Beneath the city of Beijing is a subterranean network of bunkers that was built during the reign of chairman Mao Zedong who feared attack from the Soviet Union. After Mao died and Deng Xiaoping came to power, these defensive measures were abandoned, leaving the complex of caves empty and unused until a few enterprising businessmen took it upon themselves to turn the bunkers into hostels.
In the 1990s, the Chinese government took over the management of the bunkers and began renting out rooms to the poor. Today, the twenty thousand bunkers are now inhabited by one million Chinese migrants who have moved into China’s second largest city, hoping to fulfill their dreams but unable to afford the rising costs of living above ground. These subterranean migrants have been labeled the Rat Tribe.
The “basement rooms” are small and often inhabited by more than one tenant who share the community bathrooms and small kitchen facilities. The use of bed pans and hot plates is also very common.
Although the living conditions endured by the Rat Tribe seem like something straight out of a science fiction novel, it is very real. And while it’s a disappointing testament to the inequities inherent in one of the largest and fastest growing economies in the world, these subterranean caves do offer the poor an opportunity to live their lives off the streets and sheltered from the elements.

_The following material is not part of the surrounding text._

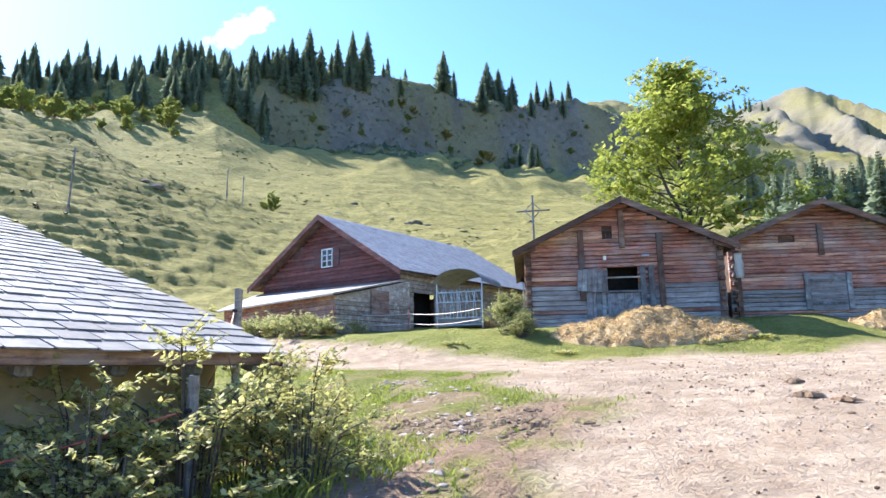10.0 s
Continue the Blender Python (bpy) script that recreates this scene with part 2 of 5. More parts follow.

For some, the rent is as low as 300 yuan a month (48 US dollars), which offers them a chance to save what little money they earn. Most of the Rat Tribe live in these rooms out of necessity, but surely some of the Chinese youth have found the squalor of the underground shelters a refuge from rural life and from family influence. For them, it must feel like a liberating first step into adulthood.
In 2012, it was proposed that the subterranean bunkers be shut down and the Rat Tribe returned either to the streets or back to the country-side from which many of them came, but so far the shelters remain inhabited.